Lightfastness is the ability of a pigment to maintain its color when exposed to the UV rays of sunlight.
Some colors lighten, while other pigments darken or become gray over time.
This changes the artist’s original concept and can ultimately ruin the work.
Pigments are organic, mineral or synthetic derivatives and have been used for thousands of years. Natural minerals are the earliest known pigments used, and examples of them can be seen in the Paleolithic and Neolithic cave paintings found in France and Spain.
Mineral pigments generally have a high lightfastness rating. Iron oxide pigments are used to create earthy colors such as dull reds, yellows and browns. These paints, such as rusty red barn paint, are extremely lightfast and inexpensive.
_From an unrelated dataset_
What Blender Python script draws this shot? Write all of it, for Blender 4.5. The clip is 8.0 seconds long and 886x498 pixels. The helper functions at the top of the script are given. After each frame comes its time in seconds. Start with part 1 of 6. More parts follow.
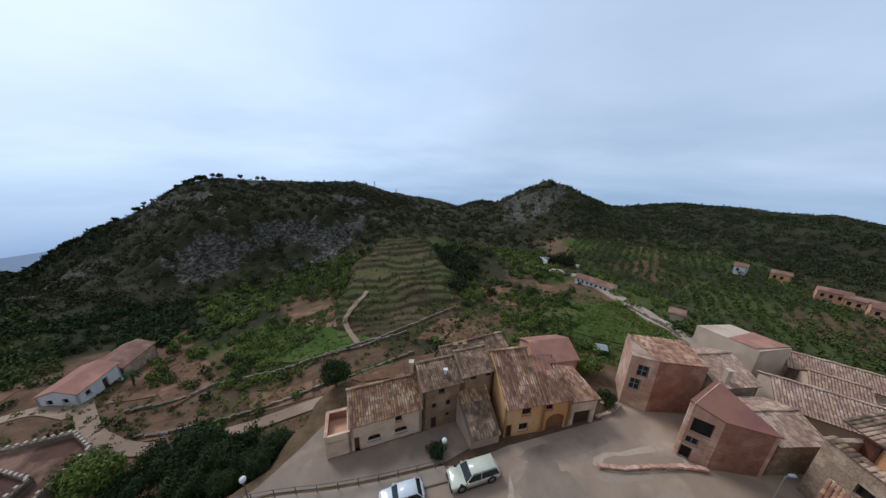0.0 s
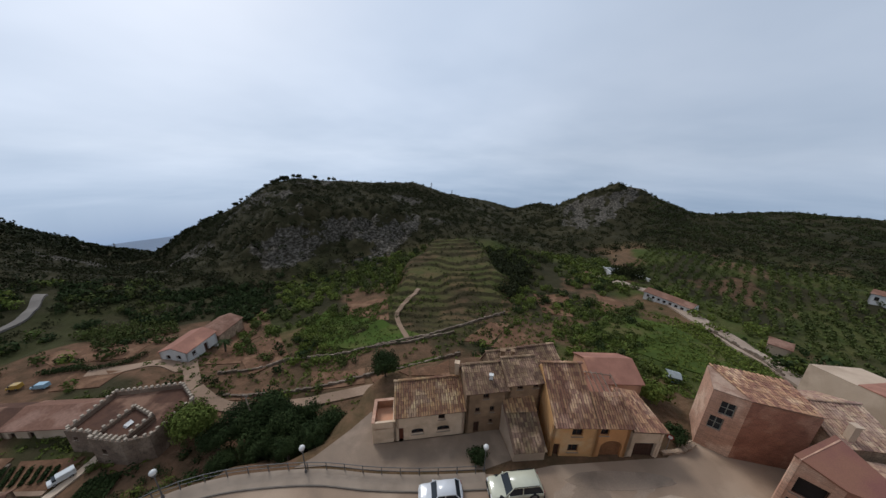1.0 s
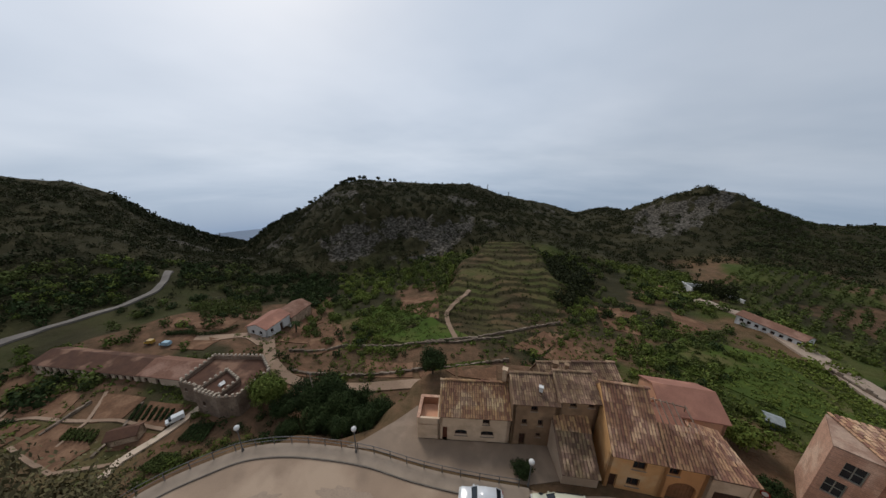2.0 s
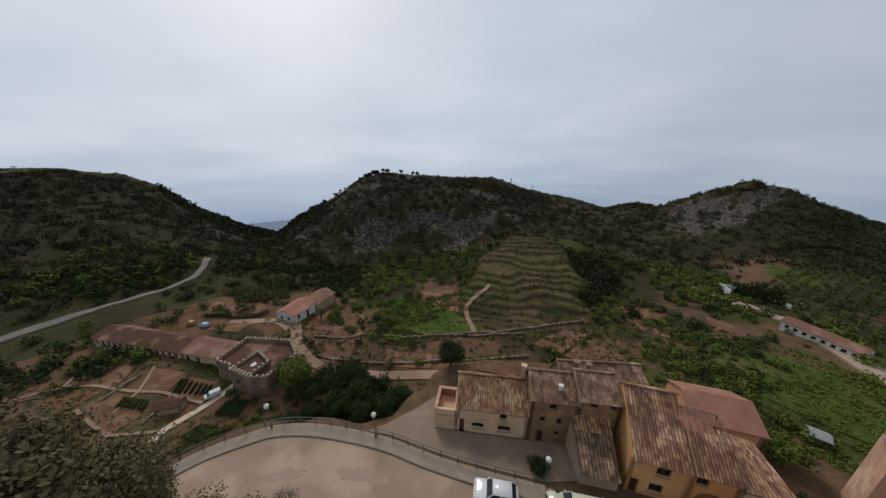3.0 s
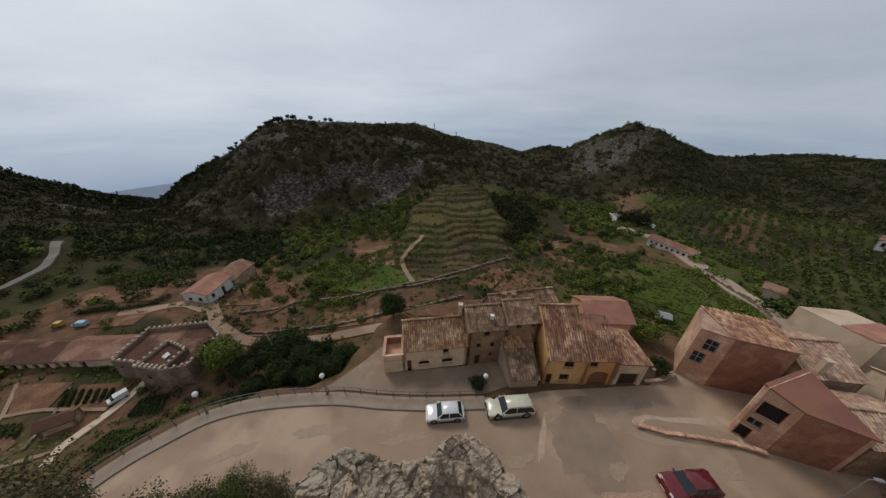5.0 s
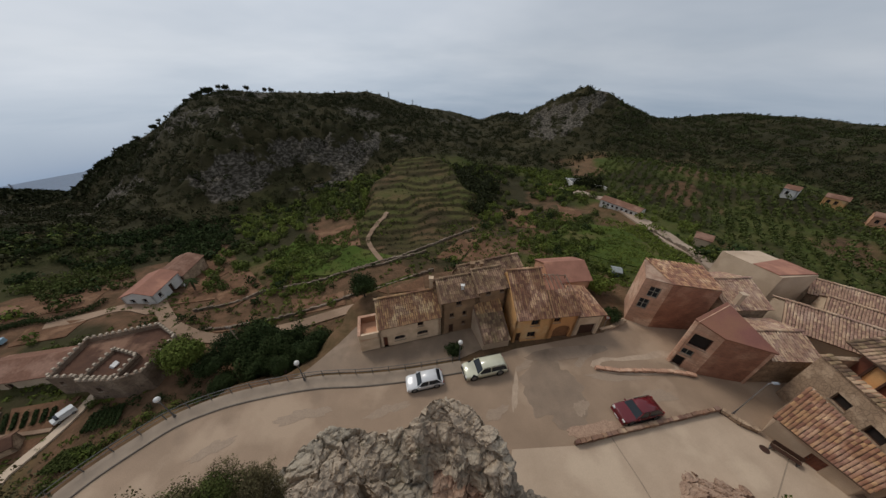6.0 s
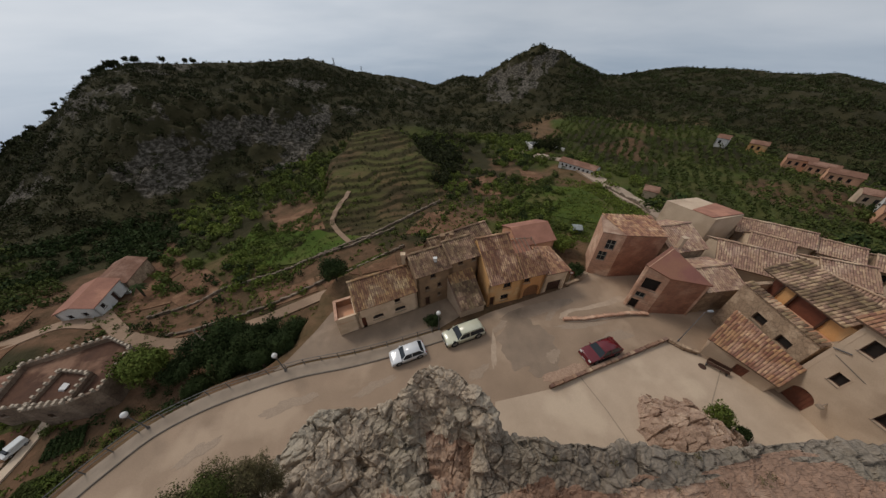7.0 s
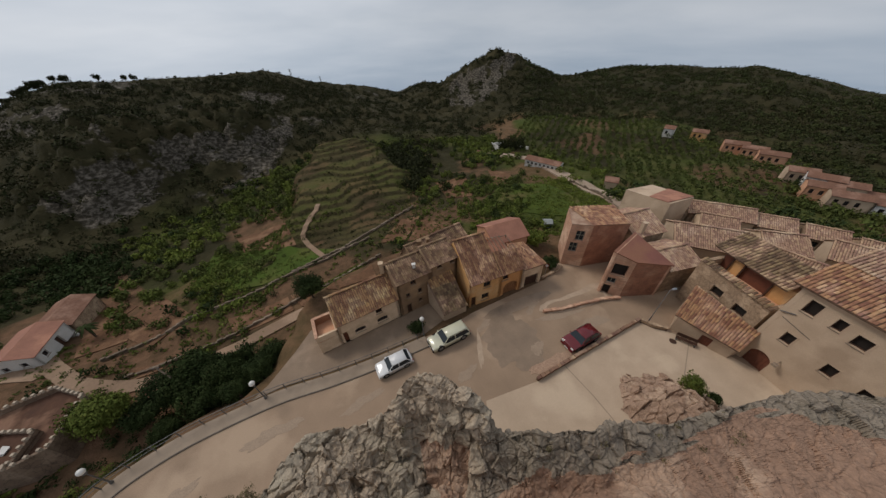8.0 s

That’s the reason that barns have historically been painted red.
Organic pigments do not fare well against the UV rays of the sun. They tend to be fugitive colors that fade significantly over time. Many unfortunate souls have purchased a lovely floral still life bedecked with charming red roses. Fast forward a few years, and those jewel-toned red roses are faded to pale pink or have disappeared completely. Those exquisite roses were probably painted with Rose Madder, which is a pigment made from the madder root.
Today’s technology has produced superior formulations for most paints. These paints are very lightfast and retain their color and vivid tones indefinitely. This is, in great part, due to the automotive industry. Cars need paints that will not fade with exposure to UV rays, so it seems that artists can thank Henry Ford for all their wonderful, lightfast paints.
All tubes of paint have lots of information printed on the label. It includes the manufacturer’s name for the color, which is usually translated into several languages. It will include the names of the pigments used to produce the color and their industry-standardized numbers. It may also include other information such as the price group and product code. One thing all manufacturers include is the lightfastness rating.
The lightfastness rating indicates how well a paint will withstand exposure to light. The American Standard Test Measure has a system of rating paints for lightfastness. The British Blue Wool Standard also has a scale for determining lightfastness. The ASTM rates pigments from I to V, while the Blue Wool Standard uses numbers from one to eight to rate permanence.
The ASTM rates pigments as I for excellent durability, II for very good and III for fair or non-permanent. IV and V pigments are rated as poor and very poor.
The Blue Wool Standard rating of one to three indicates the pigment is fugitive and will most likely change color within 20 years. A rating of four or five is fair, and the color should remain stable for 20 to 100 years. Paints rated six have a very good durability. Paints with a rating of seven or eight are excellent, and there is no need for concern of colors fading or degrading.
These ratings allow the artist to judge whether the paint is suitable for its intended use.
Comparison Of The ASTM And Blue Wool Scale
- ASTM I – Blue Wool Scale 7 and 8
- ASTM II – Blue Wool Scale 6
- ASTM III – Blue Wool Scale 4 and 5
- ASTM IV – Blue Wool Scale 2 and 3
- ASTM V – Blue Wool Scale 1
Famous Paintings Faded
Galleries and museums have many paintings by famous artists that have simply faded, darkened or the color has altered over time. Van Gogh’s vibrant yellows have turned brown. A 50-year-old multi-panel mural painted by Mark Rothko has faded from red to blue. J.M.W Turner’s paintings are notoriously faded, as he was quite indifferent to the lightfastness of the paints he used.
If you’re painting short-term, decorative pieces for a display or other temporary work, the lightfastness of the paint should be of no conern. However, if you’re doing serious work, pay attention to the lightfastness of your paints. It would be nice to think that your work will be seen 100 years from now as bold and beautiful as the day you painted it.